Fetch an NFL franchise? Done, while building, not one, but two domed stadiums.
Host a Super Bowl? Eli Manning and the Giants topped Tom Brady, Gisele Bundchen and the Patriots in the 2012 Super Bowl at Lucas Oil Stadium.
Host the Pan-American games, the Olympic track and field trials and the Olympic swimming trials? Check, check and check.
Recruit NCAA headquarters from Shawnee Mission, Kansas? Happened officially in 1999.
Replace Louisville as the city most likely to host the NCAA Final Four?
Let the record show that Louisville hosted a half-dozen Final Fours, starting in 1958, ending in 1969 with John Wooden and Lew Alcindor (now Kareem Abdul-Jabbar) winning another title for UCLA. The Final Four has not been back — and won’t be back.
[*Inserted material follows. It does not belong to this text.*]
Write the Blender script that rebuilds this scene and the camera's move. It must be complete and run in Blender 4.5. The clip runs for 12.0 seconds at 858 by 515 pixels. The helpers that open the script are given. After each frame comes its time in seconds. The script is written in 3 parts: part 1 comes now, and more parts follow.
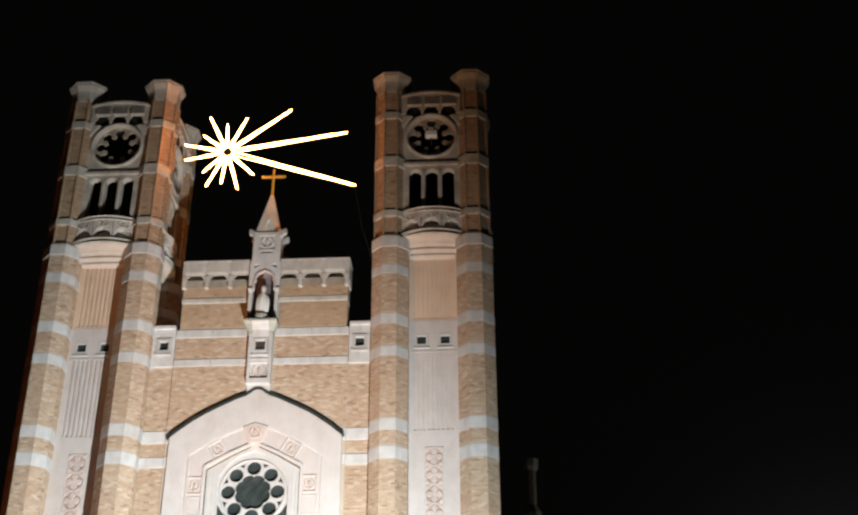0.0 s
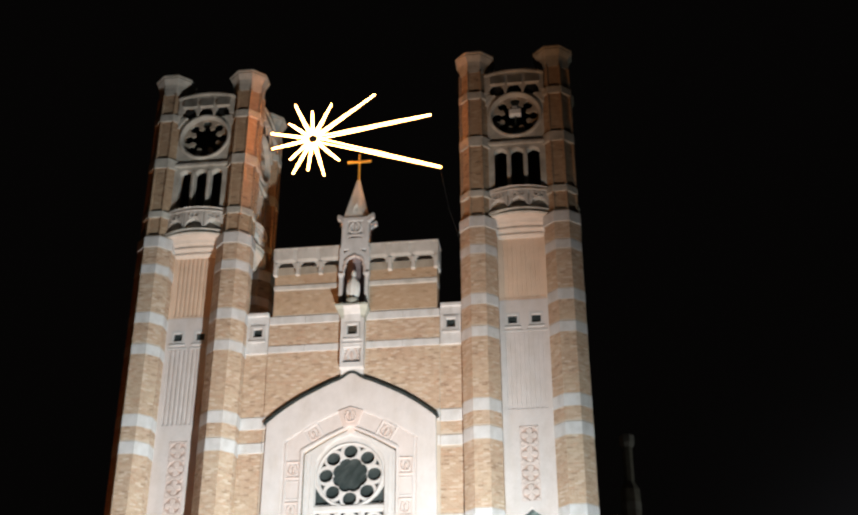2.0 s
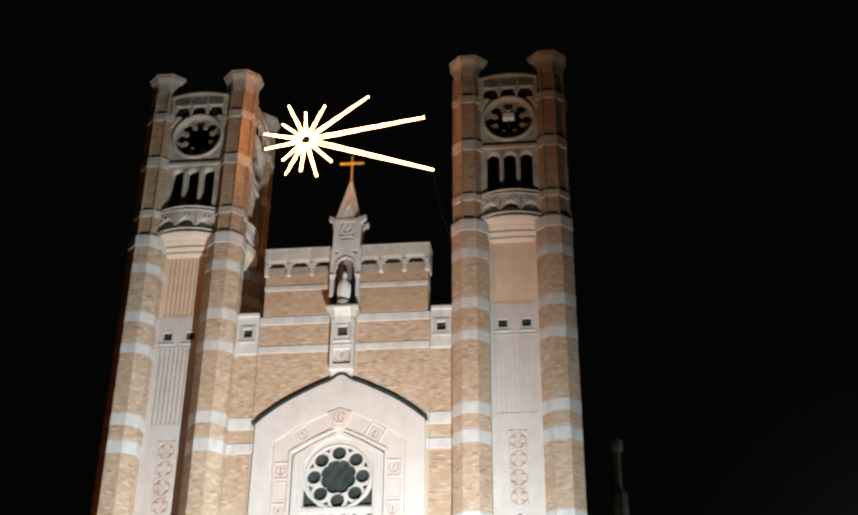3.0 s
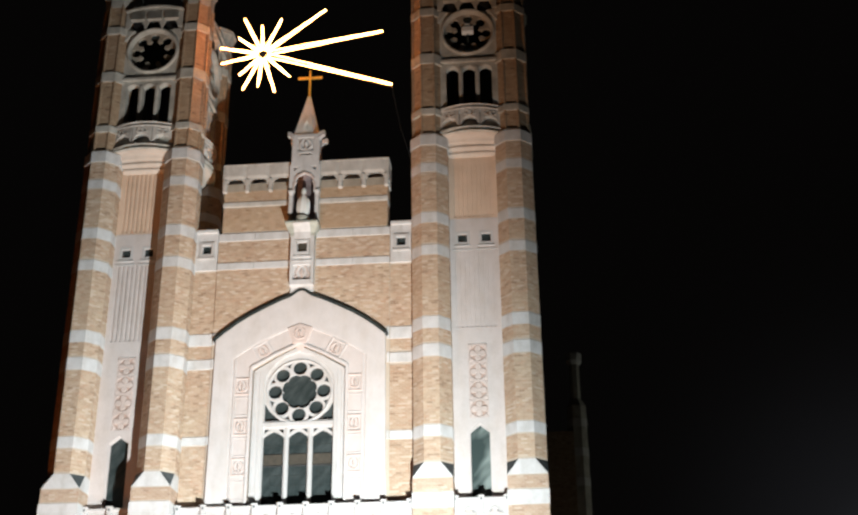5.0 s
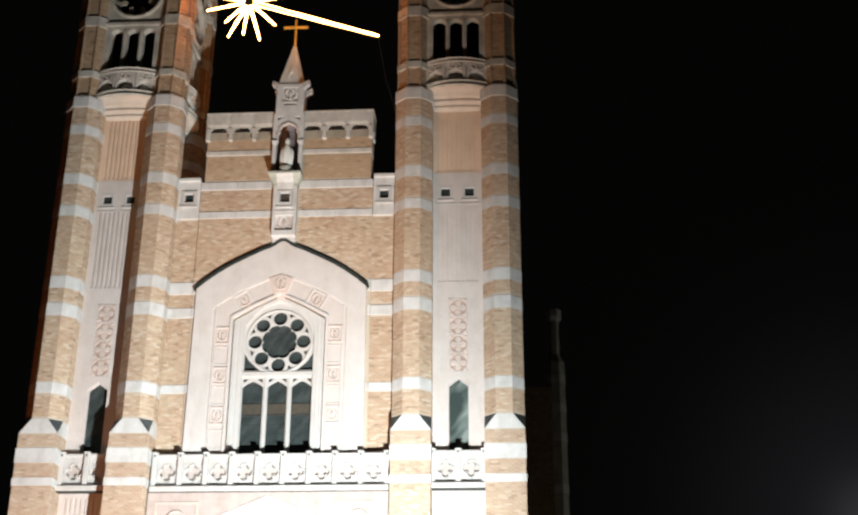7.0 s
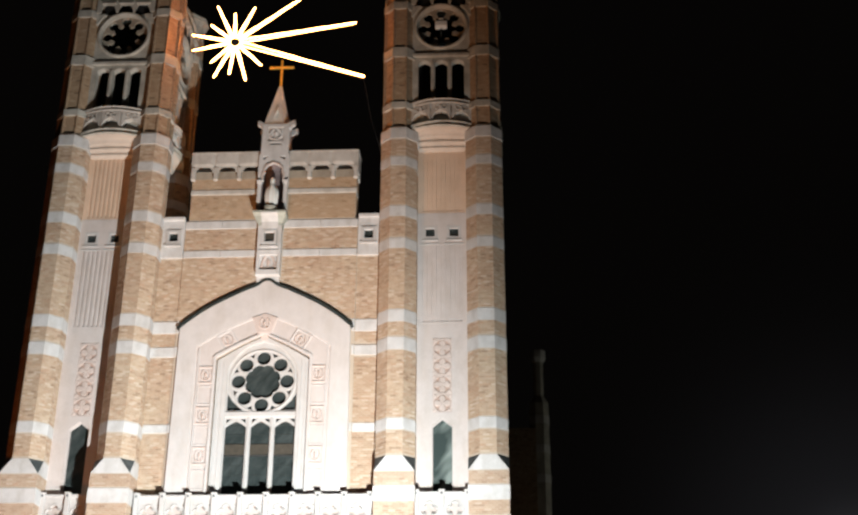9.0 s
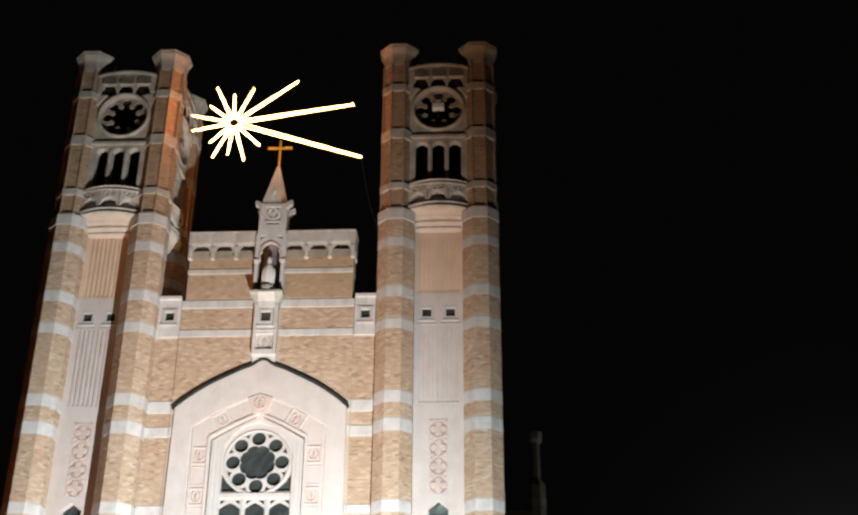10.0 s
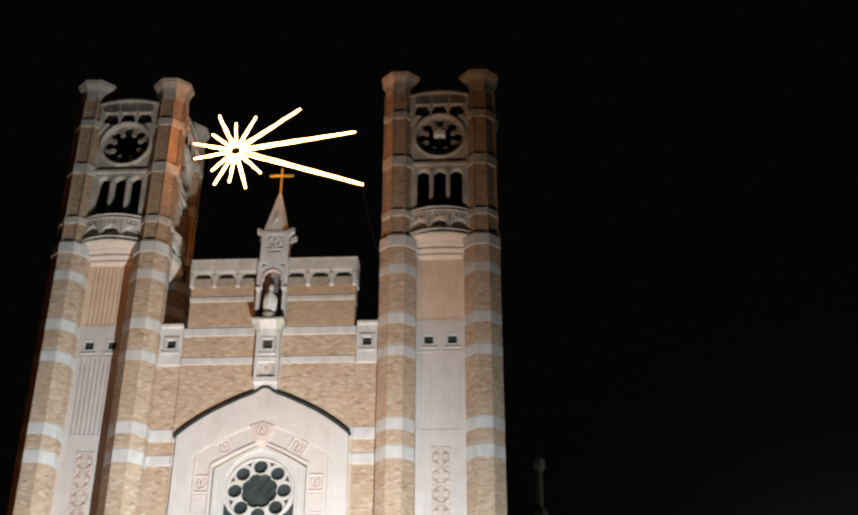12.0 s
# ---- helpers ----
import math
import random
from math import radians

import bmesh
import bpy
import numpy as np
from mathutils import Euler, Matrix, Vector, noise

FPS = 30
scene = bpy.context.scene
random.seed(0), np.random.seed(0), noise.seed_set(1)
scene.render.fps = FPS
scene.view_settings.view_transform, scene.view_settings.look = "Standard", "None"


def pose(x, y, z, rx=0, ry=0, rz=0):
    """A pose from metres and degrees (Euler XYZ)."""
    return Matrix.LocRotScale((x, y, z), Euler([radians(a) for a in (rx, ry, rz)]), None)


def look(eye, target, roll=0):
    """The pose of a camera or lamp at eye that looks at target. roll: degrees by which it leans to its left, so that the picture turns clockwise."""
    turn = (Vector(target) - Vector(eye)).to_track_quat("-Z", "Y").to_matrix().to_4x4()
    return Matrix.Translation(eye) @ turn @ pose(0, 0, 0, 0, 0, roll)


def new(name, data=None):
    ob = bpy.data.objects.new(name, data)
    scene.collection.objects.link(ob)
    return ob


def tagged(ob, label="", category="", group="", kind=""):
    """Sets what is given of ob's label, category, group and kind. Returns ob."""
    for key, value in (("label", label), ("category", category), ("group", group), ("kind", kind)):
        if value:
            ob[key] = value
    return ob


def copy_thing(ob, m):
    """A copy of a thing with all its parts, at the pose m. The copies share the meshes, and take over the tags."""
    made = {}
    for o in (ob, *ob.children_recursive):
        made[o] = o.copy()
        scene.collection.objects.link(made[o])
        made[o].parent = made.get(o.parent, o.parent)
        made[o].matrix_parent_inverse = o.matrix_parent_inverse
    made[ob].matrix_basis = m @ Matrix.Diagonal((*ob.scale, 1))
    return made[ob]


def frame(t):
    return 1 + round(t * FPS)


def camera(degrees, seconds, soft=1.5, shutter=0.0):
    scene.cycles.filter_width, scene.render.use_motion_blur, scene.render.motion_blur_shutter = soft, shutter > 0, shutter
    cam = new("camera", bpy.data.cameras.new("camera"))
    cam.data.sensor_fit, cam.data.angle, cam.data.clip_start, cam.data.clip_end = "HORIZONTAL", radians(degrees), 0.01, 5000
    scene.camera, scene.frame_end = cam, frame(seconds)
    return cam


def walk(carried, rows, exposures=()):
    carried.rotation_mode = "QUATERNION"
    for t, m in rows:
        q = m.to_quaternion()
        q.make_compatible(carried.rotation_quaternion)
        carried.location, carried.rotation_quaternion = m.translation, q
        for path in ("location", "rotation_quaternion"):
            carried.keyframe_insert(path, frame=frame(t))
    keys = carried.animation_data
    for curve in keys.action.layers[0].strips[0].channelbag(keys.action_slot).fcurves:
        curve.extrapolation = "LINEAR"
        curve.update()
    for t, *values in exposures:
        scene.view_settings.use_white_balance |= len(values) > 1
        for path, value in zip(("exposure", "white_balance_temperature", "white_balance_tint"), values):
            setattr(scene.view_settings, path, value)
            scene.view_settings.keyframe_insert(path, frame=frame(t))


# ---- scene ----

Indianapolis did not join the Final Four fun until 1980 at Market Square Arena (where, coincidentally, Louisville toppled UCLA for the title). That was the first of eight Final Fours the Circle City would host — one at MSA, four at the RCA Dome and three more at Lucas Oil Stadium.
A ninth will be played in downtown Indianapolis next April as well as a 10th in 2029.
Which city is host to the hottest WNBA franchise with the world’s most famous women’s basketball player? Any Caitlin Clark fan can answer that question.
Then there is the party Indianapolis will celebrate Sunday.
The fun will begin with the Indianapolis 500, which will air on Fox and WDRB. But, for basketball fans, the main event will be Sunday at 8 p.m. when Tyrese Haliburton and Pacers try to stretch their advantage to three games to none in the Eastern Conference Finals against the New York Knicks.
The surging Pacers’ have already thrashed Cleveland, the top seed in the Eastern Conference. They have outplayed the Knicks, the team that eliminated the defending champion Boston Celtics.
The Pacers certainly appear to be on track to dispatch the Knicks and proceed to the NBA Finals, where Indiana is likely to find the Oklahoma City Thunder.
In a year when Louisville celebrated the 50th anniversary of the Colonels’ ABA triumph, the Pacers are a serious threat to win their first NBA title.
And once again, while Louisville reminisces, Indianapolis takes center stage.